Les accords bilatéraux sur les services aériens conclus entre un pays de l'UE particulier et un pays hors UE doivent comprendre une "clause de désignation de l'Union" stipulant que les termes de l'accord s'appliquent à toutes les compagnies aériennes de l'UE, et pas seulement à celles de ce pays. Il s'agit d'un élément essentiel du marché unique européen des transports aériens, créé au début des années 1990, qui garantit que les compagnies aériennes font l'objet de conditions identiques, quel que soit le pays de l'UE où elles sont établies. Le caractère obligatoire de la clause de désignation a été confirmé en 2002 par l'arrêt "ciel ouvert" de la Cour de justice. La Cour a jugé que des clauses qui donnent des avantages exclusifs à des ressortissants d'un État membre constituent une infraction au principe de la liberté d'établissement (consacré par l'article 49 du traité sur le fonctionnement de l'UE).

La plupart des accords avec des pays hors UE ont été adaptés en conséquence depuis. La Russie est l'un des seuls pays restants qui n'accepte pas que tous les transporteurs de l'UE doivent bénéficier du même traitement et que tout accord bilatéral doit contenir une clause de désignation de l'UE. Il en résulte des problèmes pratiques sérieux, qui sont par exemple susceptibles de compromettre l'exercice de droits de trafic en cas de rachat d'une compagnie aérienne par une compagnie d'un autre pays de l'UE.

Redevances pour le survol de la Sibérie

Les compagnies aériennes européennes concernées sont contraintes de payer des redevances pour le survol de la Sibérie pour de nombreuses liaisons à destination de l'Asie. Pour la seule année 2008, les transporteurs de l'UE auraient ainsi déboursé environ 420 millions de dollars US, la plus grande partie de cette somme étant directement versée à la compagnie aérienne russe Aeroflot. La Commission estime qu'il pourrait s'agir d'une infraction au droit européen sur les ententes, selon lequel les compagnies aériennes ne peuvent être contraintes à la conclusion d'accords commerciaux avec des concurrents directs. Il pourrait en outre y avoir infraction au droit international, plus précisément à la Convention de Chicago. De plus, ces accords bilatéraux imposent des conditions différentes aux compagnies aériennes de l'UE en fonction du pays où elles sont basées, ce qui renforce la distorsion de la concurrence.

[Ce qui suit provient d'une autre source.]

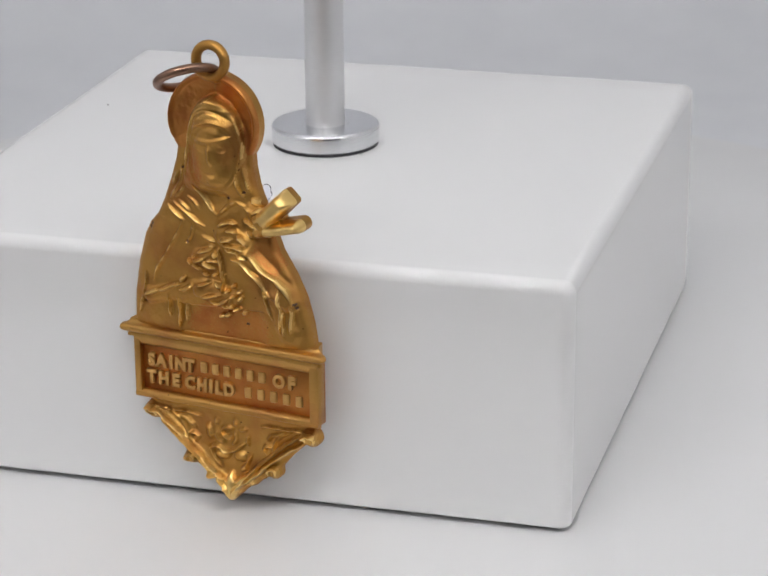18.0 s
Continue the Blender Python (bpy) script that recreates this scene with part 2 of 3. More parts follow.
def stroke(X, Z, line, width, height):
    """A raised, rounded line through the points given, running out at both ends."""
    line = softened(line)
    run = np.concatenate([[0], np.cumsum([math.hypot(b[0] - a[0], b[1] - a[1]) for a, b in zip(line, line[1:])])])
    H = np.zeros(np.shape(X))
    for k, (a, b) in enumerate(zip(line, line[1:])):
        dx, dz = b[0] - a[0], b[1] - a[1]
        t = np.clip(((X - a[0]) * dx + (Z - a[1]) * dz) / (dx * dx + dz * dz), 0, 1)
        s = (run[k] + t * (run[k + 1] - run[k])) / run[-1]
        fade = 0.45 + 0.55 * np.clip(5 * np.minimum(s, 1 - s), 0, 1)
        H = np.maximum(H, fade * np.exp(-((X - a[0] - t * dx) ** 2 + (Z - a[1] - t * dz) ** 2) / (width * (0.55 + 0.45 * fade)) ** 2))
    return height * H


def dome(X, Z, cx, cz, rx, rz, height, power=0.5):
    q = np.clip(1 - ((X - cx) / rx) ** 2 - ((Z - cz) / rz) ** 2, 0, 1)
    return height * q ** power


def arc(cx, cz, rx, rz, a0, a1, n=14):
    return [(cx + rx * math.cos(radians(a)), cz + rz * math.sin(radians(a))) for a in np.linspace(a0, a1, n)]


def blend(t, lo, hi):
    t = np.clip((t - lo) / (hi - lo), 0, 1)
    return t * t * (3 - 2 * t)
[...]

Et en définitive, ce sont les passagers qui risquent de devoir payer trop cher pour leurs vols.

Prochaines étapes

Les États membres disposent de deux mois pour répondre aux lettres de mise en demeure. À défaut de réaction satisfaisante, l'étape suivante de la procédure d'infraction serait un avis motivé de la Commission enjoignant aux États membres en question de modifier leurs accords bilatéraux en matière de services aériens avec la Russie. La Commission analyse par ailleurs les autres accords bilatéraux avec la Russie sur les services aériens pour établir s'ils sont conformes au droit de l'UE.